Wednesday, February 27, 2008

Do No Harm. Ahimsa!

Today I came home from work and started tapping at my keyboard. My busy friend the cardinal should have been tapping at the window too...but wait, wait!...silence. Where is he?

Suddenly, with fear and loathing in my heart, I remembered seeing a great big smug-looking cat in the yard in the morning before I left for work. In retrospect, I would say he was eerily calm. When I left the house, my cardinal was furiously battering his head against the window with all his might, happy as a clam. I had set out some decorations for him for the day...a little picture on the windowsill,a small jade Buddha in the southwest corner of the window for feng-shui and good fortune, a few pretty pillows arranged carefully on the couch inside the window, and my shoes nearby, to remind him of me.

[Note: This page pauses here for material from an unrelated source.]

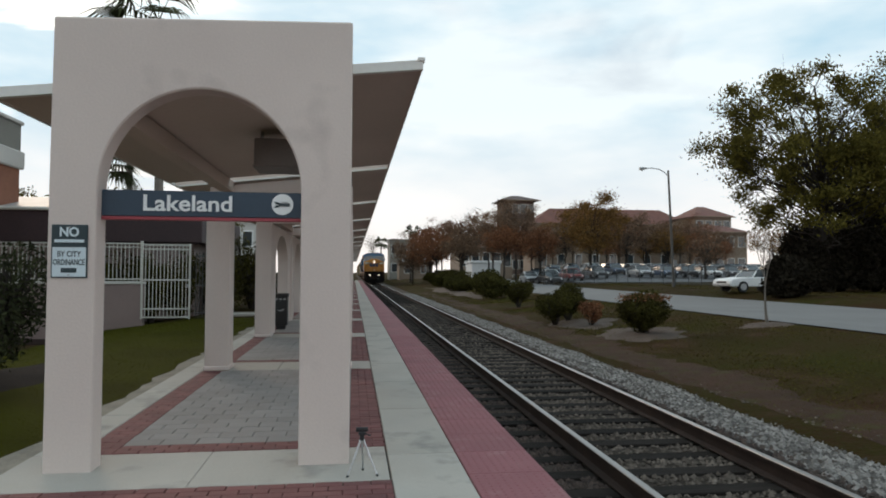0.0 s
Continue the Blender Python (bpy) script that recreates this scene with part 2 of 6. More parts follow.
def rbox(x0, x1, y0, y1, z0, z1, r=0.02, seg=1):
    bm = box(bmesh.new(), x0, x1, y0, y1, z0, z1)
    bmesh.ops.bevel(bm, geom=bm.edges[:], offset=r, segments=seg, affect="EDGES", profile=0.5)
    return bm


def tube(bm, p, q, r, seg=8, r2=None):
    p, q = Vector(p), Vector(q)
    w = (q - p).normalized()
    u = w.orthogonal().normalized()
    s = w.cross(u)
    r2 = r if r2 is None else r2
    rings = [[bm.verts.new(c + (u * math.cos(a) + s * math.sin(a)) * k) for a in [2 * math.pi * i / seg for i in range(seg)]] for c, k in ((p, r), (q, r2))]
    for i in range(seg):
        j = (i + 1) % seg
        bm.faces.new((rings[0][i], rings[0][j], rings[1][j], rings[1][i]))
    bm.faces.new(rings[0][::-1]), bm.faces.new(rings[1])
    return bm


def path_tube(bm, pts, r, seg=8):
    """One bent tube through the points."""
    pts = [Vector(p) for p in pts]
    rings, u = [], None
    for i, p in enumerate(pts):
        d = (pts[min(i + 1, len(pts) - 1)] - pts[max(i - 1, 0)]).normalized()
        u = d.orthogonal().normalized() if u is None else (u - d * u.dot(d)).normalized()
        s = d.cross(u)
        rings.append([bm.verts.new(p + (u * math.cos(2 * math.pi * k / seg) + s * math.sin(2 * math.pi * k / seg)) * r) for k in range(seg)])
    for a, b in zip(rings, rings[1:]):
        for k in range(seg):
            j = (k + 1) % seg
            bm.faces.new((a[k], a[j], b[j], b[k]))
    bm.faces.new(rings[0][::-1]), bm.faces.new(rings[-1])
    return bm


def prism(bm, pts, axis, a, b):
    """The outline pts, in the two other axes in their order, drawn out along axis from a to b."""
    def at(p, w):
        c = list(p)
        c.insert("xyz".index(axis), w)
        return bm.verts.new(c)
    lo, hi = [at(p, a) for p in pts], [at(p, b) for p in pts]
    n = len(pts)
    fs = [bm.faces.new(lo), bm.faces.new(hi)]
    for i in range(n):
        bm.faces.new((lo[i], lo[(i + 1) % n], hi[(i + 1) % n], hi[i]))
    bm.normal_update()
    bmesh.ops.triangulate(bm, faces=[f for f in fs if n > 4])
    bmesh.ops.recalc_face_normals(bm, faces=bm.faces[:])
    return bm


def data(name, bm, material, smooth=True):
    me = bpy.data.meshes.new(name)
    bmesh.ops.recalc_face_normals(bm, faces=bm.faces[:])
    bm.to_mesh(me)
    bm.free()
    me.materials.append(material)
    if smooth:
        me.shade_smooth()
        me.set_sharp_from_angle(angle=radians(32))
    return me


def part(name, bm, material, parent=None, label="", bevel=0.0):
    ob = new(name, bm if isinstance(bm, bpy.types.Mesh) else data(name, bm, material))
    if parent:
        ob.parent = parent
    if label:
        ob["label"] = label
    if bevel:
        mod = ob.modifiers.new("bevel", "BEVEL")
        mod.width, mod.segments, mod.limit_method = bevel, 2, "ANGLE"
    return ob


def thing(name, m, label, category, group="", kind=""):
    ob = new(name)
    ob.empty_display_size = 0.2
    ob.matrix_basis = m
    return tagged(ob, label, category, group, kind)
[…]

I still had not taken the big step. I still was enabling him to live his treacherous lifestyle, allowing him to "fulfill his destiny". I thought perhaps his pecks on the window were sounding softer, as if his beak were getting worn down. I thought fleetingly of taking the big step of going outside and nailing up an old sheet over the window- (the one on the inside hadn't worked)- thus blocking my view and his destiny.

So it's possible I have done more harm than good, a sin of omission rather than commission. There is a word in Buddhism for doing no harm, not even to microorganisms. "Ahimsa", say certain monks, as they gently dust the ground in front of their feet before they take a step, as I should have said. Instead I have allowed my dear simpleton cardinal to catch the attention of the nasty neighborhood tomcat, who may have taken advantage of the situation, and done'im in. Ah but that's life - endless endless endless cause and effect.

I'll know for sure tomorrow at sun-up. If he's not there, I'm going to have to look in the yard for a few of his little bones and feathers. I'll set them on a sunny window ledge, grieve a bit, and cherish occasional cheery thoughts of his misbegotten, woebegone, yet earnest little life.